A Missed Opportunity

My colleague Tom Hannant, in the first in this series suggested that perhaps the most notable aim of the Commission’s report is to promote a ‘national conversation’ about the future of Welsh devolution. If this is the case, then I fear taking a lead from the Commission risks excluding human rights from the conversation (unless the discussion is about an independent Wales).

For those interested in human rights in Wales the Commission’s report is a missed opportunity, not least because human rights are internationally recognised as providing a framework for good governance and as a guide for constitutional arrangements (including under current devolution settlements in the UK).

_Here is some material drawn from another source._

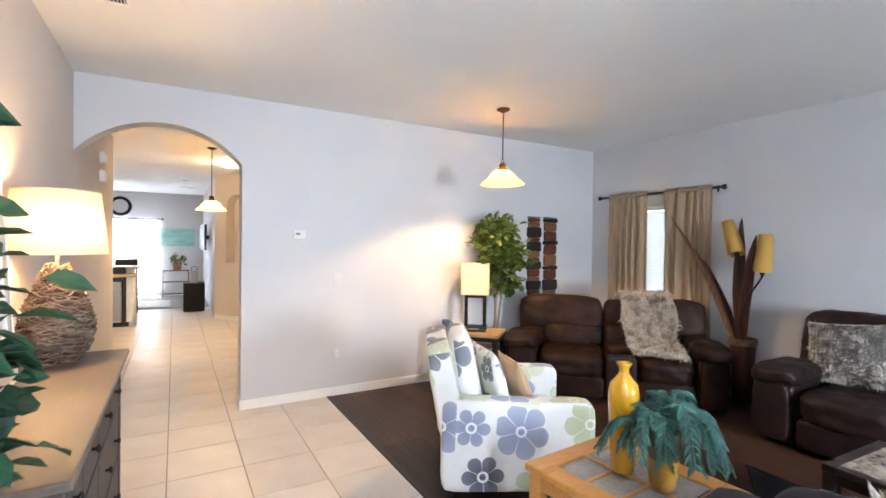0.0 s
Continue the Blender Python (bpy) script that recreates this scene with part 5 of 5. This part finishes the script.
def floor_lamp():
    root = thing("floor_lamp", pose(5.005, 2.29, 0), "floor lamp of red-brown palm sheaths with two yellow shades", "floor lamp")
    part("basket", lathe([(0, 0), (0.085, 0), (0.095, 0.03), (0.10, 0.30), (0.115, 0.60), (0.12, 0.63), (0.108, 0.63), (0.10, 0.58), (0, 0.56)], 28), PALMBARK, root, smooth=True)
    for k in range(4):
        part("basket_band", tube([(0.117 * math.cos(a), 0.117 * math.sin(a), 0.575 + 0.017 * k) for a in np.linspace(0, 6.2832, 29)], 0.009, 6), WICKER, root, smooth=True)
    sheath("palm_sheath", [(0.0, 0.0, 0.5), (0.0, 0.02, 0.95), (0.01, 0.02, 1.4), (0.02, 0.04, 1.84)], 0.13, PALMBARK, root)
    sheath("palm_sheath", [(0.0, -0.02, 0.5), (-0.06, -0.06, 0.9), (-0.10, -0.12, 1.3), (-0.13, -0.17, 1.66)], 0.12, PALMBARK, root)
    sheath("palm_sheath", [(0.0, 0.04, 0.5), (-0.01, 0.17, 0.85), (-0.01, 0.38, 1.30), (-0.02, 0.78, 1.88)], 0.075, PALMPALE, root)
    sheath("palm_sheath", [(0.02, 0.03, 0.5), (0.02, 0.13, 0.85), (0.01, 0.3, 1.2), (0.0, 0.42, 1.42)], 0.09, PALMBARK, root)
    stem1 = curve([(-0.02, -0.01, 0.5), (-0.05, -0.02, 1.0), (-0.10, 0.0, 1.3), (-0.095, 0.03, 1.47)], 6)
    part("lamp_stem", tube(stem1, 0.008, 8), BLACK, root, smooth=True)
    stem2 = curve([(-0.07, -0.25, 0.02), (-0.06, -0.12, 0.45), (-0.10, -0.02, 0.75), (-0.12, -0.10, 1.05), (-0.115, -0.21, 1.25), (-0.09, -0.215, 1.36)], 6)
    part("lamp_stem", tube(stem2, 0.009, 8), BLACK, root, smooth=True)
    part("lamp_stem", tube(curve([(-0.02, -0.10, 0.02), (-0.05, -0.08, 0.35), (-0.06, -0.04, 0.6)], 6), 0.008, 8), BLACK, root, smooth=True)
    for top, low in (((0.0, 0.17, 1.80), (-0.085, 0.03, 1.47)), ((-0.115, -0.245, 1.665), (-0.085, -0.205, 1.315))):
        a, b = Vector(low), Vector(top)
        axis = b - a
        length = axis.length
        m = Matrix.Translation(a) @ axis.to_track_quat("Z", "Y").to_matrix().to_4x4()
        part("lamp_shade", moved(lathe([(0.078, 0), (0.058, length), (0.055, length), (0.075, 0.0)], 32), m), SHADE_YELLOW, root, "unlit yellow parchment cone shade", smooth=True)
        part("socket", moved(lathe([(0, -0.045), (0.012, -0.045), (0.022, -0.02), (0.018, 0.05), (0, 0.05)], 14), m), BLACK, root, smooth=True)
    part("floor_plate", moved(lathe([(0, 0), (0.11, 0), (0.11, 0.012), (0.02, 0.022), (0, 0.022)], 24), Matrix.Translation((-0.07, -0.25, 0.0))), BLACK, root, smooth=True)
    adapter = thing("power_cord", pose(4.62, 1.98, 0), "black cord and adapter lying on the floor", "cord")
    part("wire", tube(curve([(0.33, 0.10, 0.005), (0.2, -0.02, 0.005), (0.05, 0.03, 0.005), (-0.1, -0.08, 0.005), (-0.02, -0.2, 0.005), (0.2, -0.24, 0.005), (0.42, -0.2, 0.005)]), 0.004, 6), BLACKPLASTIC, adapter, smooth=True)
    part("adapter", rbox(0.20, 0.27, -0.06, 0.0, 0.0005, 0.045, 0.006), BLACKPLASTIC, adapter)
    part("plug", rbox(0.10, 0.14, -0.02, 0.01, 0.0005, 0.03, 0.004), PLASTIC, adapter)


floor_lamp()


# ---- pictures ----
def framed(name, m, w, h, bar, material, label, tilt=0.0):
    root = thing(name, m, label, "picture")
    for b in ((-w, w, h - bar, h), (-w, w, -h, -h + bar), (-w, -w + bar, -h + bar, h - bar), (w - bar, w, -h + bar, h - bar)):
        solid("frame_bar", root, material, b[0], b[1], -0.03, -0.002, b[2], b[3], 0.006)
    for b in ((-w, w, h - 0.012, h), (-w, w, -h, -h + 0.012), (-w, -w + 0.012, -h + 0.012, h - 0.012), (w - 0.012, w, -h + 0.012, h - 0.012)):
        solid("outer_bead", root, material, b[0], b[1], -0.037, -0.0302, b[2], b[3], 0.003)
    solid("backing", root, BLACKCLOTH, -w + bar, w - bar, -0.006, -0.001, -h + bar, h - bar, 0.001)
    return root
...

A different approach could have seen human rights examined as constitutional pillars with the potential to underpin delivery of decent services in areas such as health, housing, education etc, by placing obligations directly on government to achieve specific rights-based objectives.

As Tom comments in his blog, the Commission’s report offers few ‘concrete policy recommendations for proponents of reform to Welsh devolution to rally around’. What a shame then that the Commission passed up the opportunity to connect to and amplify the Thomas Commission findings and SAEHR recommendations on human rights; perhaps by echoing the call for a Welsh Human Rights Act as a discrete constitutional framework for governance in Wales.

Simon Hoffman is Professor of Human Rights at the School of Law, Swansea University.